Dans les chaussures d’un autre - La psychothérapie: art de l’évidence

Bruno Bettelheim et Alvin Rosenfeld, Robert Laffont, 1995, 245 p.

Le dernier livre posthume de docteur B.

Au cours des six dernières années de sa vie, Bruno Bettelheim a animé aux côtés de son ami pédopsychiatre Alvin Rosenfeld, des séminaires ouverts aux psychothérapeutes jeunes ou inexpérimentés. Rendre compte de la richesse des échanges lors de ces sessions, n’était pas chose facile. Il fallut condenser et regrouper: les interlocuteurs des deux auteurs se sont transformés en personnages composites constitués à partir d’une quarantaine de professionnels. C’est ce dialogue qui est présenté ici, rédigé par Rosenfeld et revu par Bettelheim peu avant sa mort. D’aucuns considéreront cette parution posthume comme une sorte de testament. Et il est vrai qu’on retrouve bien dans cet ouvrage ce qui a constitué les fondements et la philosophie de la méthode et de l’enseignement de Bettelheim durant près de cinquante ans.

Approcher le patient avec humilité: ce qui compte ce n’est pas tant de donner les bonnes réponses que de poser les bonnes questions. S’identifier à son vécu  et à son point-de-vue: l’empathie constitue la seule façon de rentrer en résonance avec lui.

Exprimer de la bienveillance et de l’affection comme meilleure façon d’agir face aux enfants éprouvés: cela ne signifie pas exiger d’eux une conduite exemplaire mais leur garantir un bien-être sans condition.

Découvrir les raisons qui se dissimulent derrière les actes des patients, aussi étranges qu’ils  paraissent: on ne pourra jamais commencer à comprendre le comportement d’un individu si on ne part pas de l’hypothèse qu’il existe des motifs ou des mobiles à ses attitudes. Car celui-ci ne veut pas qu’on tolère ses actes. Il veut qu’on y réagisse. Si on ne le fait pas, il cherchera à aller plus loin.

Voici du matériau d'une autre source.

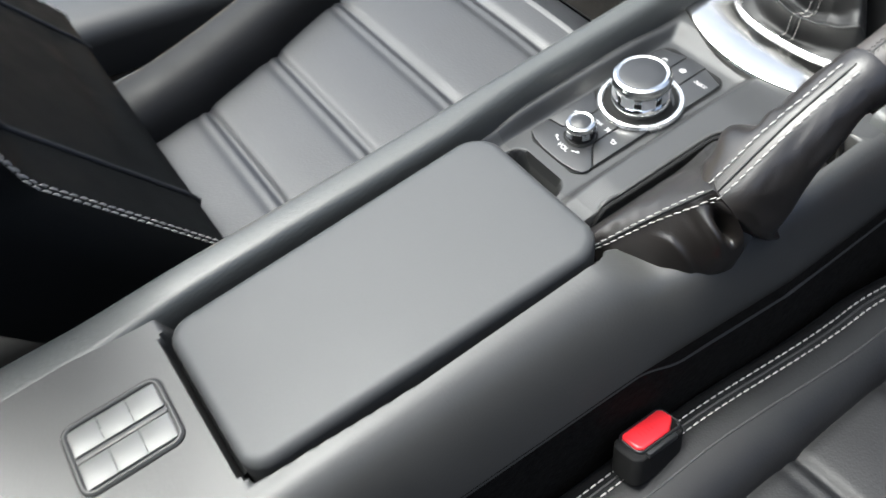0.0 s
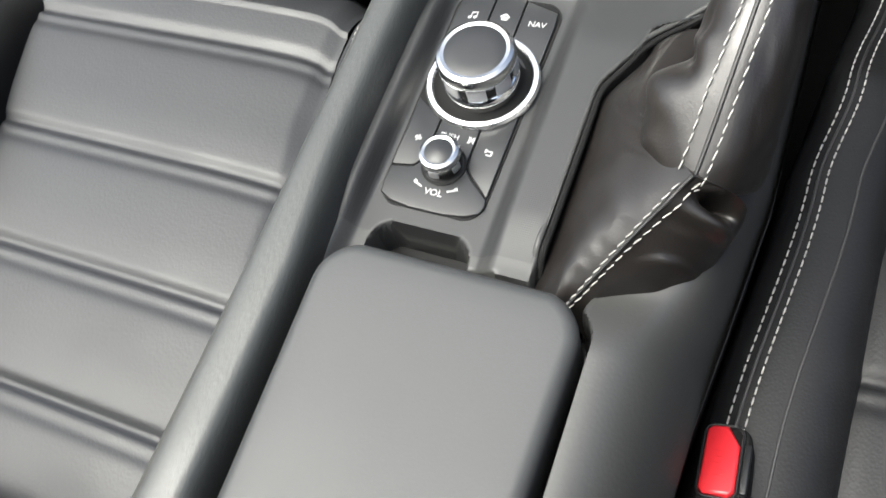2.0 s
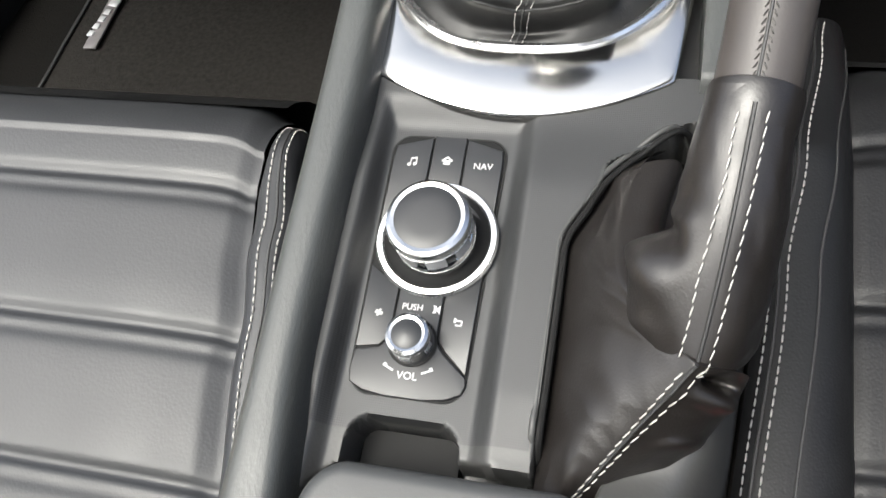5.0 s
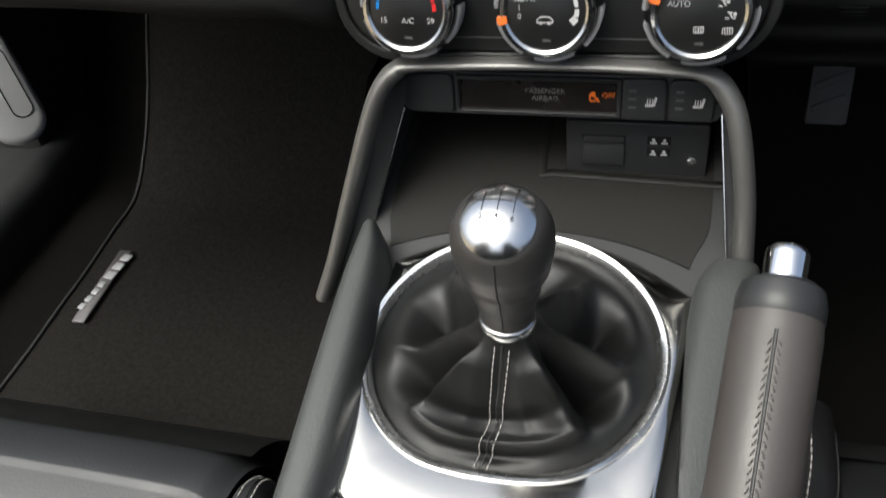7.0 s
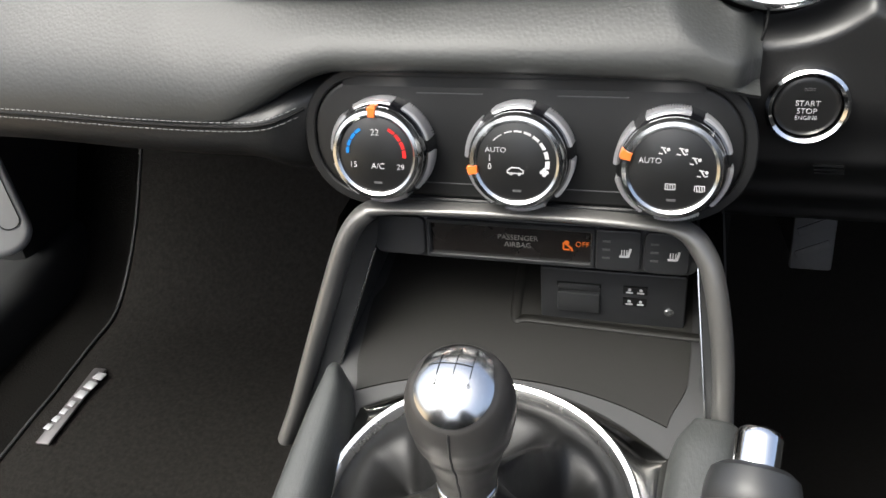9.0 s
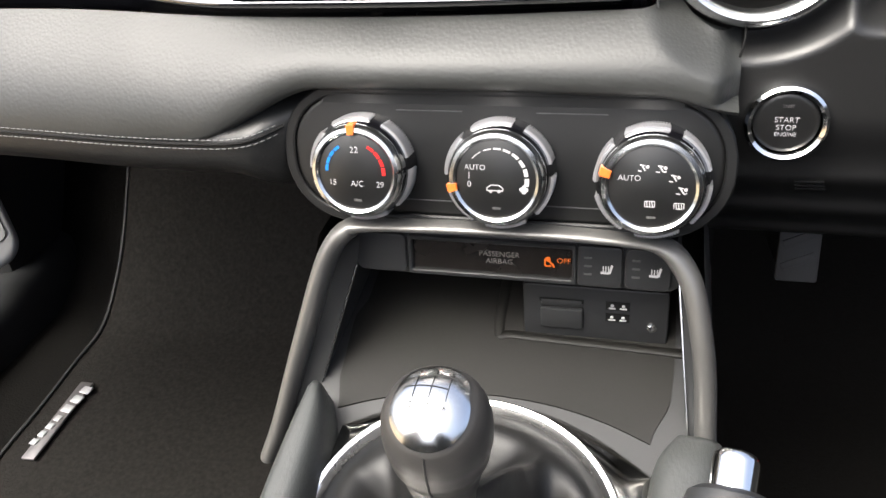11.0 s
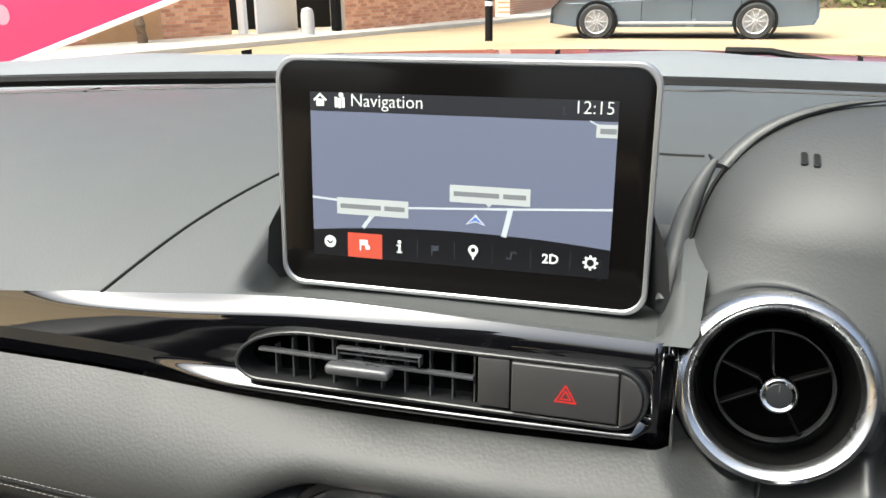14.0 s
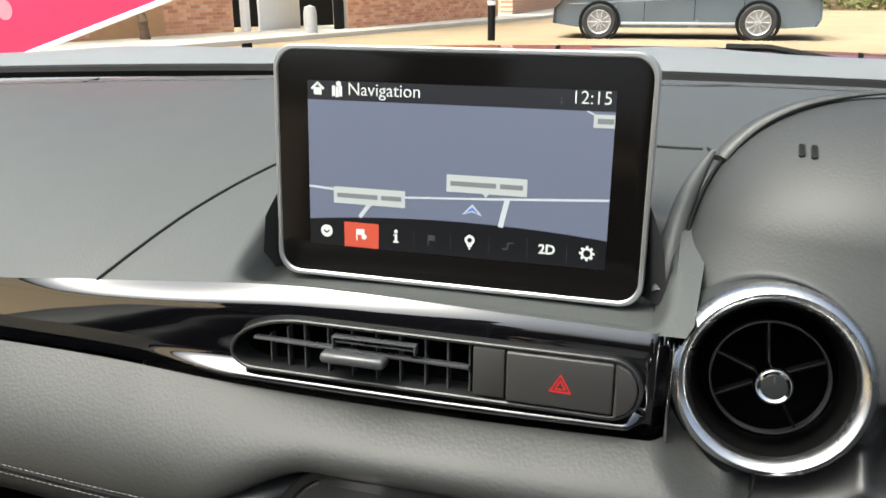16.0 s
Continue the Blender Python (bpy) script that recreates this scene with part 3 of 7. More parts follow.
    icon("note_print", [(-0.0016, -0.0016, 0.0011), (0.0018, -0.0010, 0.0011), (-0.0007, 0.0004, 0.0006, 0.0042), (0.0027, 0.0010, 0.0006, 0.0042), (0.0010, 0.0028, 0.0040, 0.0010, 10)], pose(cx - 0.0172, 0.1655, z), cp, size=0.82)
    icon("star_print", [(0, 0, 0.0044, 0.0011, 0), (0, 0, 0.0044, 0.0011, 72), (0, 0, 0.0044, 0.0011, 144), (0, 0, 0.0012)], pose(cx - 0.0180, 0.0885, z), cp, size=0.82)
    icon("back_print", [(0, 0.0012, 0.0040, 0.0008), (0.0021, 0, 0.0008, 0.0030), (0.0004, -0.0014, 0.0034, 0.0008), (-0.0018, 0.0012, 0.0012, 0.0026)], pose(cx + 0.0186, 0.0875, z), cp, size=0.82)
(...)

Au travers de situations concrètes qui lui sont apportées par les participants, Docteur B nous livre ici son expérience, sa pratique et sa compréhension de la vie intérieure des enfants et des adultes. L’acuité de son questionnement a pu être vécu difficilement parfois. Il s’en expliquait en se référant à la dureté du métier de psychothérapeute: celles et ceux  qui ne sont pas prêts à un minium de remise en cause dans l’introspection ne devraient pas alors hésiter à se reconvertir.

Retenons, parmi toutes ces réflexions, celle concernant la consultation des dossiers des enfants avant le premier contact. « Ce que vous apprenez a priori d’une personne va influencer les observations que vous allez faire comme vos réactions ». Vous chercherez alors inconsciemment à confirmer ce que vous avez appris et puis vous serez moins curieux d’essayer de découvrir par vous-même son fonctionnement mental explique Docteur B qui conseille alors de se faire sa propre idée avant de consulter quelque information qui soit.

Arriver à se mettre dans les chaussures d’un autre, tel aura été le leitmotiv d’un penseur à la flamme duquel se seront allumés bien des gens.